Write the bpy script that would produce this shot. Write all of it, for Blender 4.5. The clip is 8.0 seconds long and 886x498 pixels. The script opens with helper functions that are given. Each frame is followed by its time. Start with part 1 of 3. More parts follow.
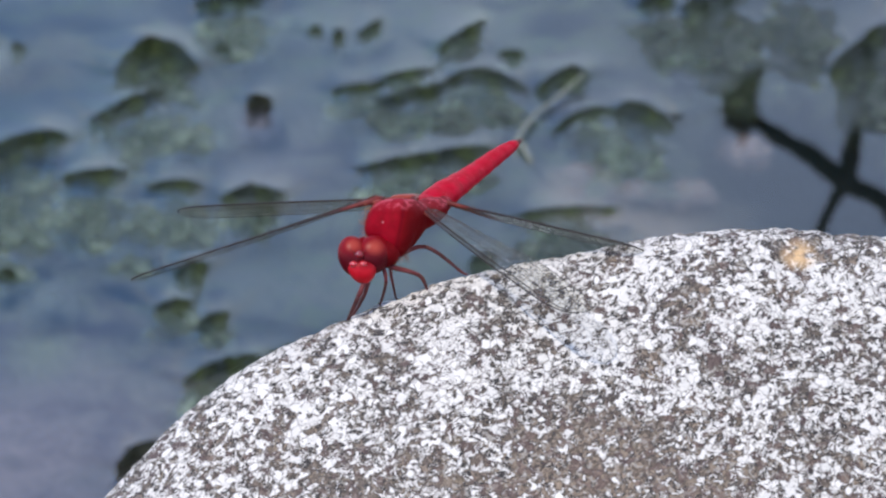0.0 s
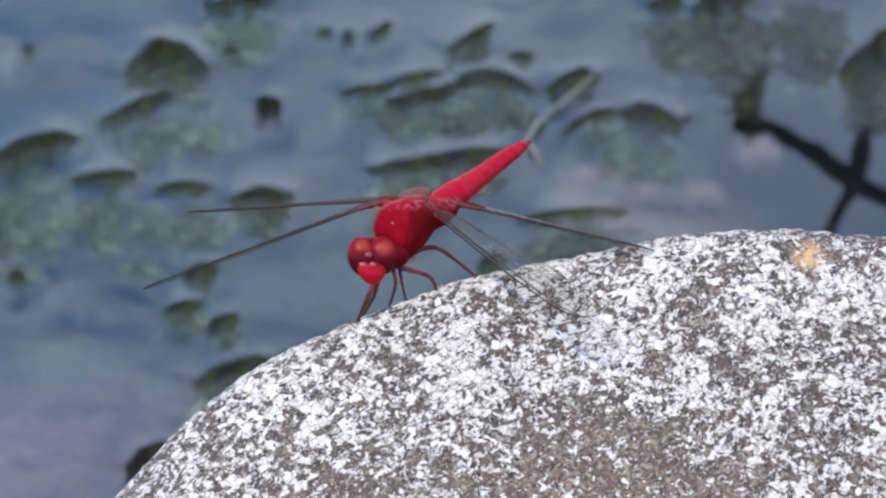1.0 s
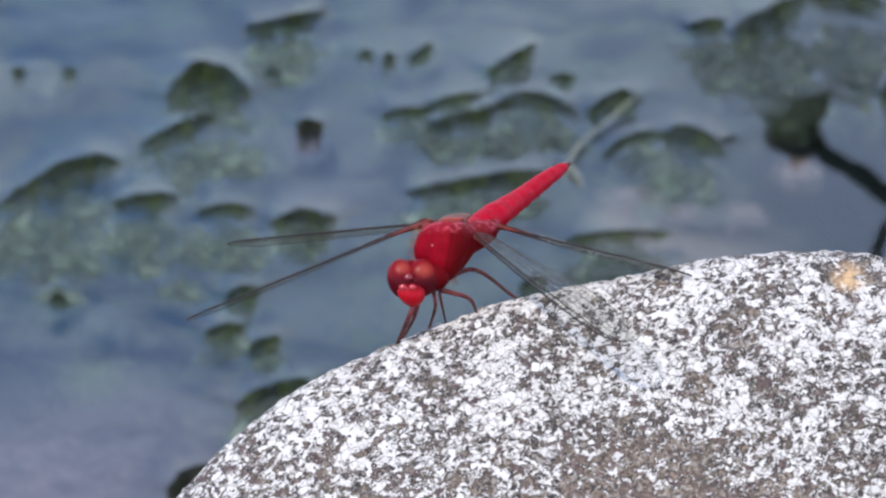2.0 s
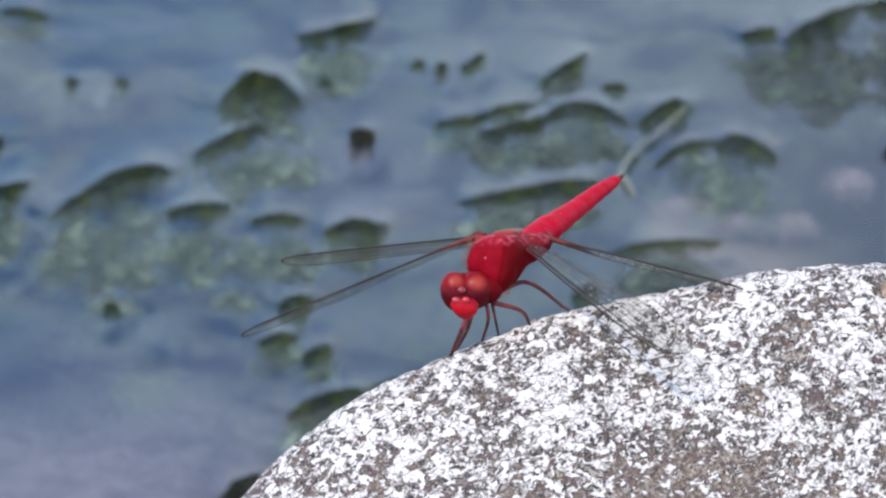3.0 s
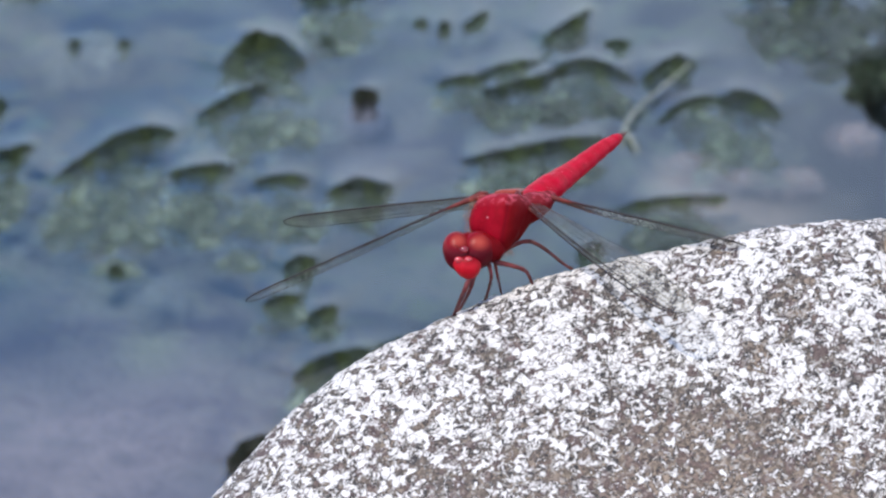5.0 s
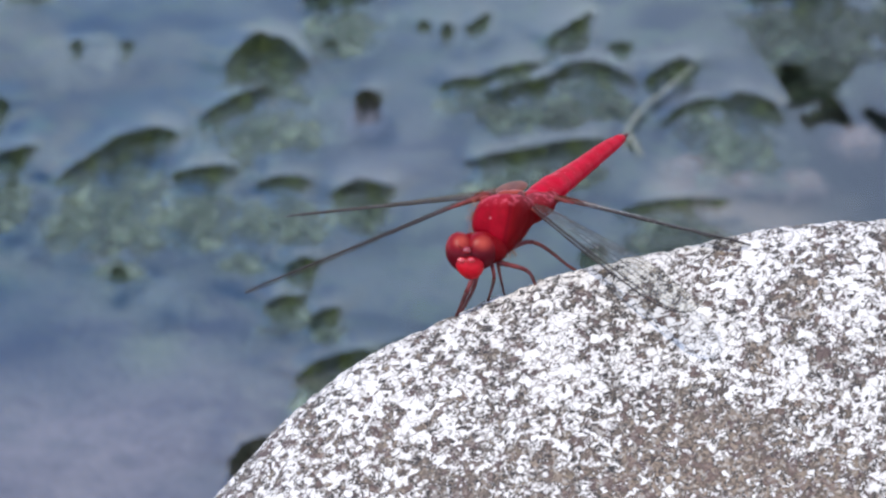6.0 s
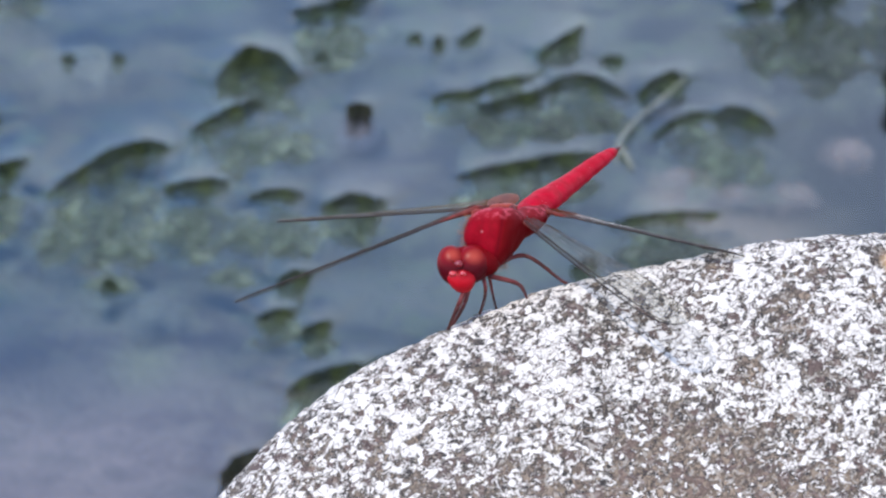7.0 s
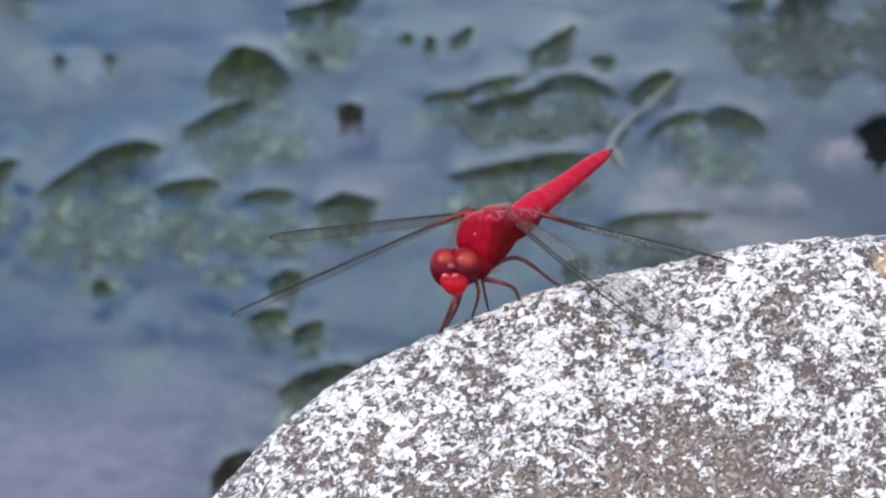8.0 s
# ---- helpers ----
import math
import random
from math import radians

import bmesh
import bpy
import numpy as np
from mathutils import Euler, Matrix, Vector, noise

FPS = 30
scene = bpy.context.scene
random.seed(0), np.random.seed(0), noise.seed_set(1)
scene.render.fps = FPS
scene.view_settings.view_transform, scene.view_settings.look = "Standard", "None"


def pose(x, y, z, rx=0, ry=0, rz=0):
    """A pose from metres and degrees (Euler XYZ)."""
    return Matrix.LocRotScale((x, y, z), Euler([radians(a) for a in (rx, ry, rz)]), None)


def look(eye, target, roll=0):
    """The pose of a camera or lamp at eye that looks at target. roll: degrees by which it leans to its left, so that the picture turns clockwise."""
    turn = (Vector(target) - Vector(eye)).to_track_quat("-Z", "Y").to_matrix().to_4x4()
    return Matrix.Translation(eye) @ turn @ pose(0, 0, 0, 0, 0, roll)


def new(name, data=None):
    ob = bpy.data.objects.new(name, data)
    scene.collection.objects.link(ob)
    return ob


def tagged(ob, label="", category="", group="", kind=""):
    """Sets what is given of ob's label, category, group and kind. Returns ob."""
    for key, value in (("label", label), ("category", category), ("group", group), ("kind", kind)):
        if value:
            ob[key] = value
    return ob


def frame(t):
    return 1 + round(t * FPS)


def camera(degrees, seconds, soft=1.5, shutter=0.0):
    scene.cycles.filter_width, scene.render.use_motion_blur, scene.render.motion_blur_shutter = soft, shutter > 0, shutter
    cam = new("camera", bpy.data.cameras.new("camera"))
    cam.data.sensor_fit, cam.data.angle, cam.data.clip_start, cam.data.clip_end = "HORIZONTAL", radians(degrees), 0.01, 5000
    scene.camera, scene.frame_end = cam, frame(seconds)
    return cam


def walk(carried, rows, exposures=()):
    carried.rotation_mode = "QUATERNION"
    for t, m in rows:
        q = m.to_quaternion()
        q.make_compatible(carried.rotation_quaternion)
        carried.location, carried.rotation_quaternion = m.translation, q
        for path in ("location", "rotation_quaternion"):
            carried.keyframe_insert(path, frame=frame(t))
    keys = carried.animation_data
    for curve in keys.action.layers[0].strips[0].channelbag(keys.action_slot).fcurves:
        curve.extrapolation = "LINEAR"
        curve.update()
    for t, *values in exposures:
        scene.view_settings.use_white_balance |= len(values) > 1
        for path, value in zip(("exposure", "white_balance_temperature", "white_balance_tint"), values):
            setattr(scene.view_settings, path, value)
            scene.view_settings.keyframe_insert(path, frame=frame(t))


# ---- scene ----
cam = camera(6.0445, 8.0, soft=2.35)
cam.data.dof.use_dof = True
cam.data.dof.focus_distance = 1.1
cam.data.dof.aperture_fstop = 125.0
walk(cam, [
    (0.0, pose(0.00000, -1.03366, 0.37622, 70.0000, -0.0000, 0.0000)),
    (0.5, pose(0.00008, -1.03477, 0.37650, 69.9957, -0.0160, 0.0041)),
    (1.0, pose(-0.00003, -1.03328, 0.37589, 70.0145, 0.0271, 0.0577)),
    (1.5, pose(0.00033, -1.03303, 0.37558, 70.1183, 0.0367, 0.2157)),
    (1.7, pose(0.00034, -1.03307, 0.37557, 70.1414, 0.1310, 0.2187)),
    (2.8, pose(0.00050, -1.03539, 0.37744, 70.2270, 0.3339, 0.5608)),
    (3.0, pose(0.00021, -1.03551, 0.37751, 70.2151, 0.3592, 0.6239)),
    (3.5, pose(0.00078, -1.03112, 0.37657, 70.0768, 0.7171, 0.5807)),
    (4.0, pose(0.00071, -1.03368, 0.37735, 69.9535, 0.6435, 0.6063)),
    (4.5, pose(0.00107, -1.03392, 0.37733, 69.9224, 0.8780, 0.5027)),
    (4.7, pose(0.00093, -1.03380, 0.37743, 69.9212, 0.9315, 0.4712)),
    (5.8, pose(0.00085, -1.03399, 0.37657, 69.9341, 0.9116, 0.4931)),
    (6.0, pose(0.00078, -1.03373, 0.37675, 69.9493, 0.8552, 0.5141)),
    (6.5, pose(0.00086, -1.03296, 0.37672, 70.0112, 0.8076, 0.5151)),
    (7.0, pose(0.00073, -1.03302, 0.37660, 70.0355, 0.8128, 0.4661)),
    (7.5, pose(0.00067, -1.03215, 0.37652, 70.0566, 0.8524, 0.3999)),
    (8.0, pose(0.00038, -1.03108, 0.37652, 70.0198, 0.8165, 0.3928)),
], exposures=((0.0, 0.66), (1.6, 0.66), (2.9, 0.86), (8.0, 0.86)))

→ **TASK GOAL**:
Begin at the line containing "# ---- helpers", end at the line containing "return Matrix.LocRotScale((x, y, z), Euler([radians(a)", and reproduce every line in that range exactly, both ends included.

→ **WRITTEN SOLUTION**:
# ---- helpers ----
import math
import random
from math import radians

import bmesh
import bpy
import numpy as np
from mathutils import Euler, Matrix, Vector, noise

FPS = 30
scene = bpy.context.scene
random.seed(0), np.random.seed(0), noise.seed_set(1)
scene.render.fps = FPS
scene.view_settings.view_transform, scene.view_settings.look = "Standard", "None"


def pose(x, y, z, rx=0, ry=0, rz=0):
    """A pose from metres and degrees (Euler XYZ)."""
    return Matrix.LocRotScale((x, y, z), Euler([radians(a) for a in (rx, ry, rz)]), None)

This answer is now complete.